US Treasury sanctions Saudi officials in connection with murder of journalist Jamal Khashoggi

Jamal Khashoggi

WASHINGTON, USA – On Friday, the US Department of the Treasury’s Office of Foreign Assets Control (OFAC) designated Ahmad Hassan Mohammed al Asiri, Saudi Arabia’s former deputy head of general intelligence presidency, and Saudi Arabia’s Rapid Intervention Force in connection with the murder of journalist Jamal Khashoggi.

These persons are designated pursuant to Executive Order (E.O.) 13818, which builds upon and implements the Global Magnitsky Human Rights Accountability Act and targets perpetrators of serious human rights abuse and corruption around the world.

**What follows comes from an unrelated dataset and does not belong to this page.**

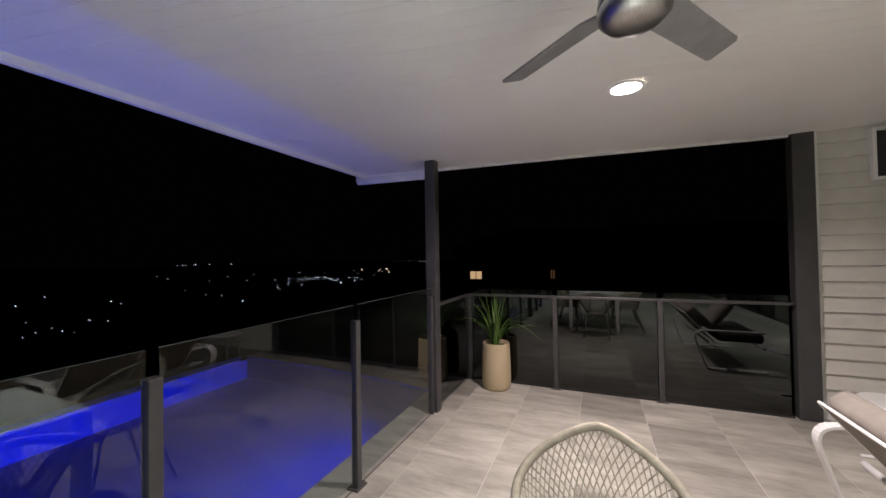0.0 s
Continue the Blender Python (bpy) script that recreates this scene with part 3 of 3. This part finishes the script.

“Those involved in the abhorrent killing of Jamal Khashoggi must be held accountable. With this action, Treasury is sanctioning Saudi Arabia’s Rapid Intervention Force and a senior Saudi official who was directly involved in Jamal Khashoggi’s murder,” said secretary Janet L. Yellen. “The United States stands united with journalists and political dissidents in opposing threats of violence and intimidation. We will continue to defend the freedom of expression, which is the bedrock of a free society.”

Murder of Khashoggi

Jamal Khashoggi, a Saudi journalist who wrote critically of the government of Saudi Arabia, went into self-imposed exile in the United States in 2017. In his first column for The Washington Post in September 2017, Khashoggi said he had feared being arrested in an apparent crackdown on dissent. For decades, Khashoggi had been close to the Saudi royal family and also served as an advisor to the government before falling out of favor. On October 2, 2018, Khashoggi visited the Saudi Consulate in Istanbul to obtain an official Saudi document stating that he was divorced so that he could marry his Turkish fiancée.

Khashoggi was murdered inside the Consulate as a part of an operation that was planned and implemented by senior officials of the government of Saudi Arabia. As part of a broader US government effort to promote accountability for those responsible for his brutal murder, on November 15, 2018, Treasury designated 17 individuals for their role in the murder of Khashoggi.

Ahmad Hassan Mohammed al Asiri (Asiri), the former deputy head of Saudi Arabia’s general intelligence presidency, was assigned to murder journalist Khashoggi. Asiri himself was the ringleader of the operation and coordinated with Saud al-Qahtani (al-Qahtani) to organize and dispatch the 15-man team to murder and dismember Khashoggi on October 2, 2018, inside the Saudi Consulate in Turkey. Following Khashoggi’s death, Asiri was removed from his position as deputy head of general intelligence and the Istanbul chief prosecutor’s office filed an indictment against him for “instigating premeditated murder with monstrous intent.”

Several members of the hit squad sent to intercept Khashoggi were part of Saudi Arabia’s Rapid Intervention Force (RIF), also known as the “Tiger Squad” or Firqat el-Nemr.

Asiri is designated pursuant to E.O. 13818 for being a foreign person who is responsible for or complicit in, or has directly or indirectly engaged in, serious human rights abuse.

RIF is designated pursuant to E.O. 13818 for being owned or controlled by, or having acted or purported to act for or on behalf of, directly or indirectly, al-Qahtani, a person whose property and interests in property are blocked pursuant to E.O. 13818. 

Sanctions implications

As a result of today’s action, all property and interests in property of the persons above that are in the United States or in the possession or control of US persons are blocked and must be reported to OFAC. In addition, any entities that are owned, directly or indirectly, 50 percent or more by one or more blocked persons are also blocked. Unless authorized by a general or specific license issued by OFAC, or otherwise exempt, OFAC’s regulations generally prohibit all transactions by US persons or within (or transiting) the United States that involve any property or interests in property of designated or otherwise blocked persons. The prohibitions include the making of any contribution or provision of funds, goods, or services by, to, or for the benefit of any blocked person or the receipt of any contribution or provision of funds, goods, or services from any such person.

Global Magnitsky

Building upon the Global Magnitsky Human Rights Accountability Act, E.O. 13818 was issued on December 20, 2017, in recognition that the prevalence of human rights abuse and corruption that have their source, in whole or in substantial part, outside the United States, had reached such scope and gravity as to threaten the stability of international political and economic systems. Human rights abuse and corruption undermine the values that form an essential foundation of stable, secure, and functioning societies; have devastating impacts on individuals; weaken democratic institutions; degrade the rule of law; perpetuate violent conflicts; facilitate the activities of dangerous persons; and undermine economic markets.

The United States seeks to impose tangible and significant consequences on those who commit serious human rights abuse or engage in corruption, as well as to protect the financial system of the United States from abuse by these same persons.